Carlos Trujillo, the US representative to the OAS, asserted that the situation in Nicaragua has worsened, noting that there has been international condemnation for the campaign of intimidation on the part of President Ortega’s regime. He insisted that the actions carried out by the government aren’t acceptable and represent attempts to put pressure on organizers and to criminalize protest.
“The president has responded to the tension via armed groups for all his objectives. The unarmed citizens who are exercising their human rights aren’t terrorists and shouldn’t be treated as such. Those actions of the government damage their image before the world. We join in with the other members from the region to call on the Ortega government to put an end to violence and to hold responsible those who have engaged in repression,” Trujillo declared.

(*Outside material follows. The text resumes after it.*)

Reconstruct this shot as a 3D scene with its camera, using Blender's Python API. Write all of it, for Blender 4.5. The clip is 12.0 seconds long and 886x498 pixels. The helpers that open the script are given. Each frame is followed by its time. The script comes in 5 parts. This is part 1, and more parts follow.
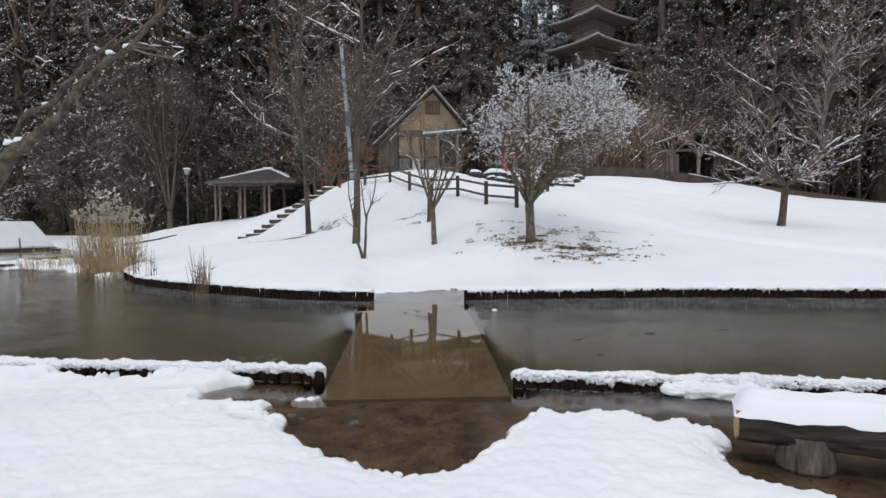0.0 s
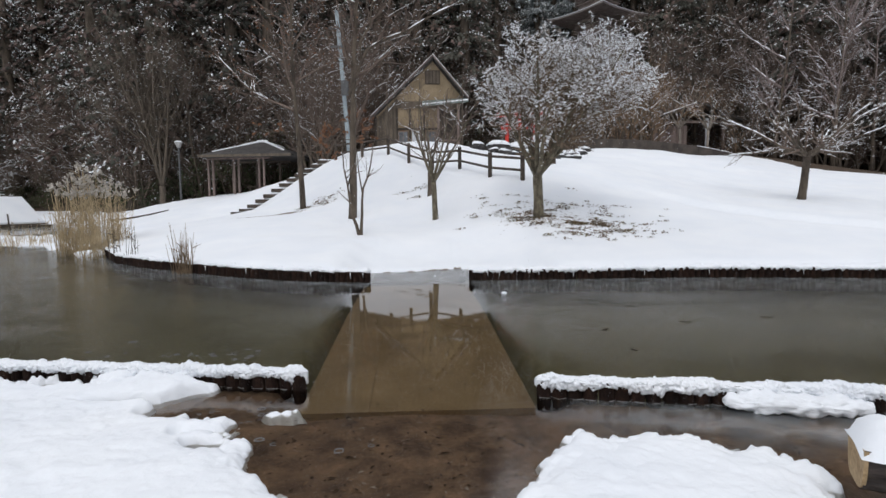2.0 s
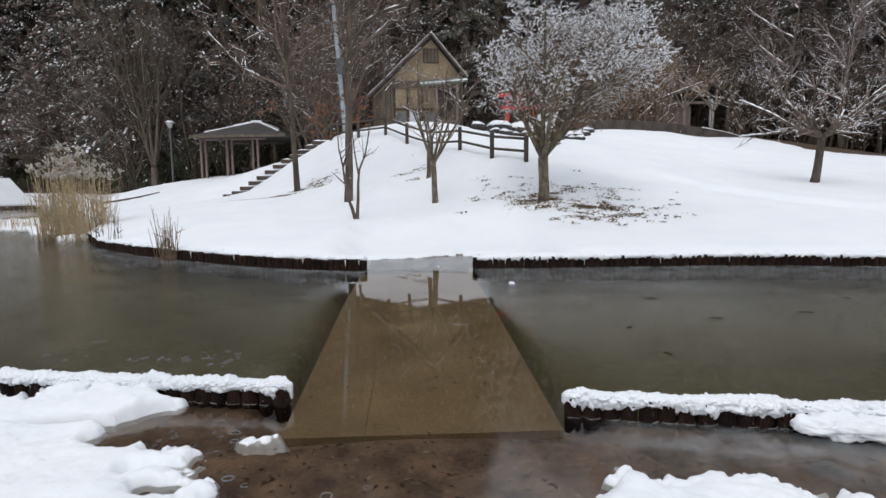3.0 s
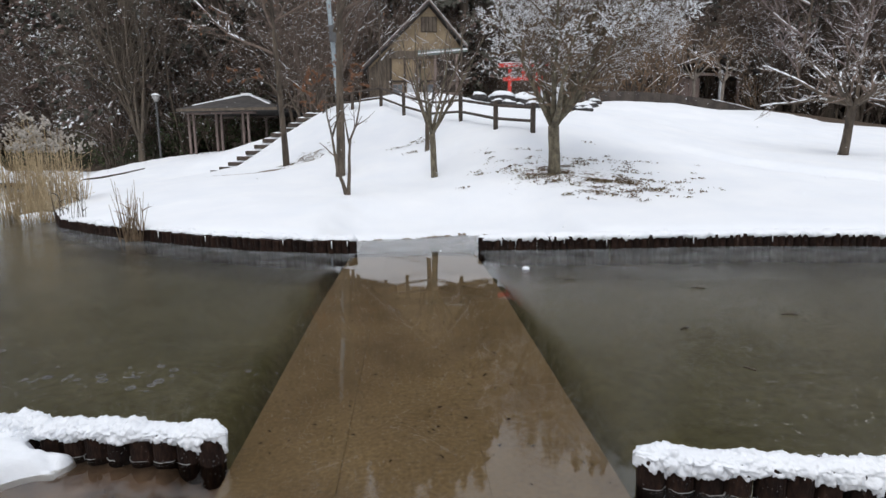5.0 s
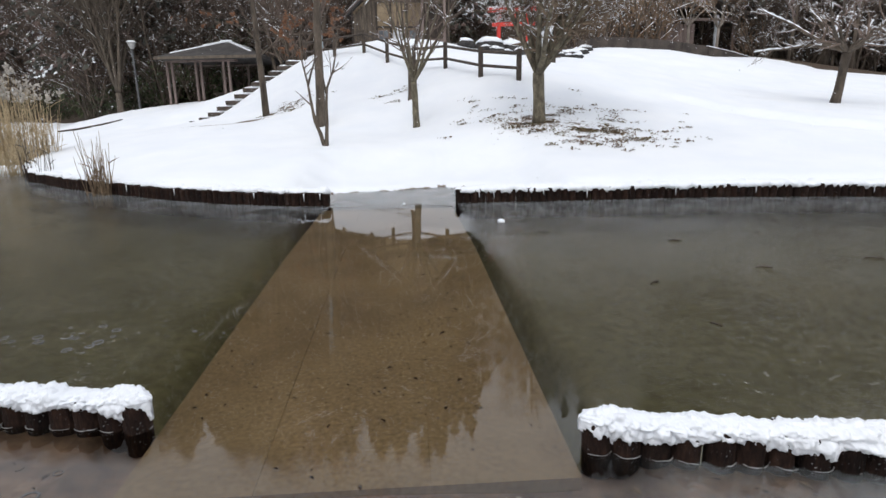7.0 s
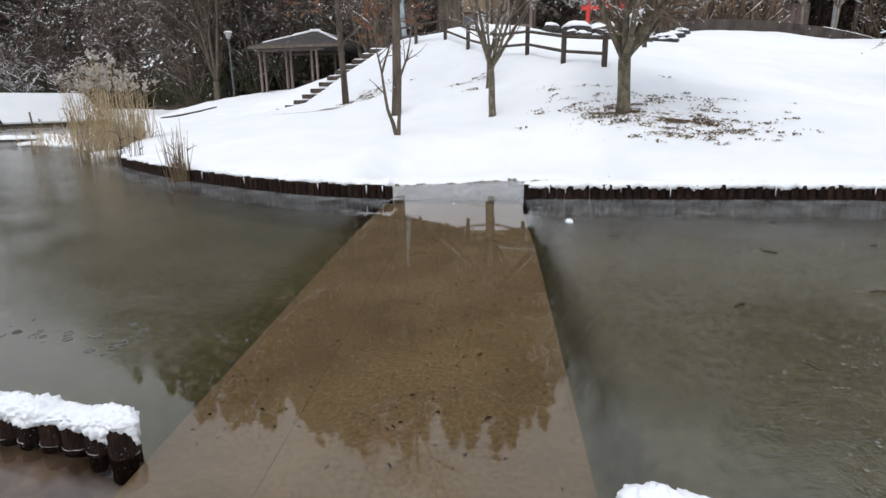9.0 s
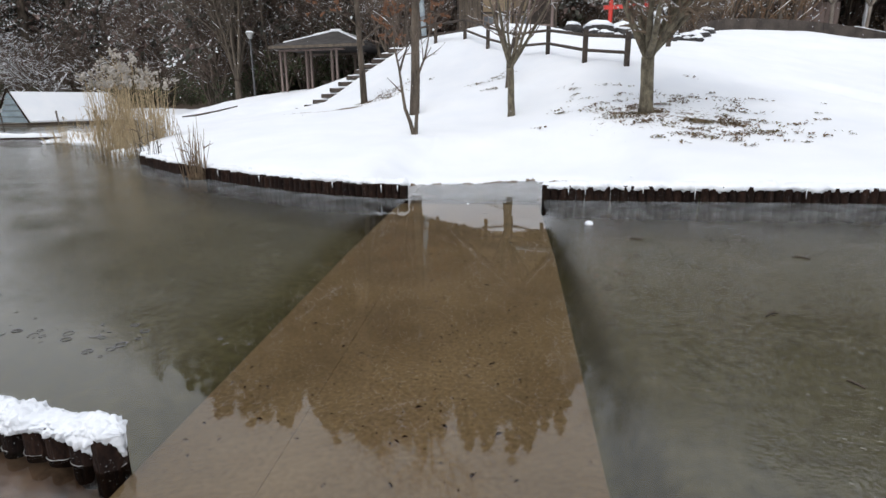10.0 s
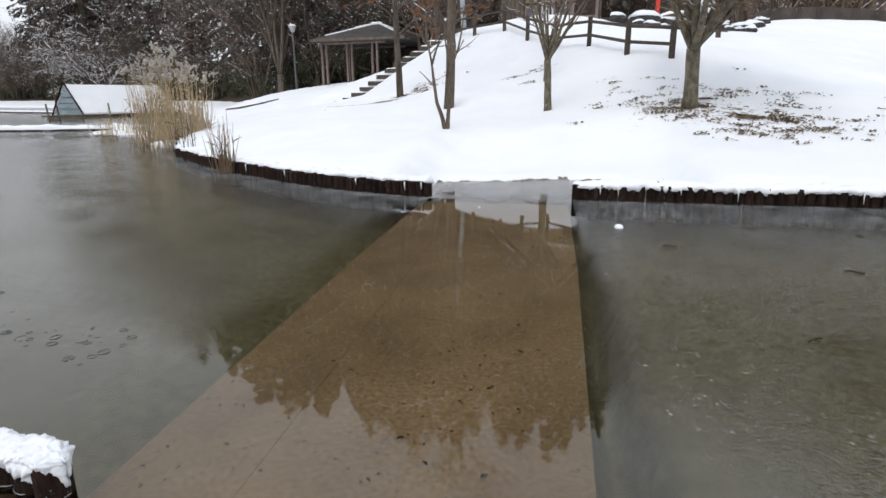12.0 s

Elisa Ruiz Diaz, Paraguay’s ambassador to the OAS, reaffirmed that the actions of the Nicaraguan government are not contributing to a solution to the crisis in the country, but only deepen the differences, in addition to making clear the regime’s lack of a will for dialogue. She reiterated her profound concern for the increasing severity of the crisis in Nicaragua.
“We desire the fulfillment of what has been enthroned in the lines of the Nicaraguan national anthem: “Hail to thee, Nicaragua! On thy land roars the voice of the cannon no more,
nor does the blood of brothers now stain [your glorious two-colored flag],” Ruiz Diaz concluded.
Paula Maria Bertol, Argentina’s ambassador to the OAS, said that Nicaragua “far from improving, worsens day by day.” She stated that the Ortega regime feels secure through a repressive system of human rights violations and insisted on giving names to the numbers of dead, wounded and abducted by the Sandinista government.
“We’re convinced that these people who are suffering have first and last names. Today I want to name Alvaro Conrado, a death that all of Nicaragua has regretted. Alvaro died from a sniper’s bullet, his last words were” “It hurts me to breathe”, and today in Nicaragua many are finding that it hurts them to breathe,” declared Bertol.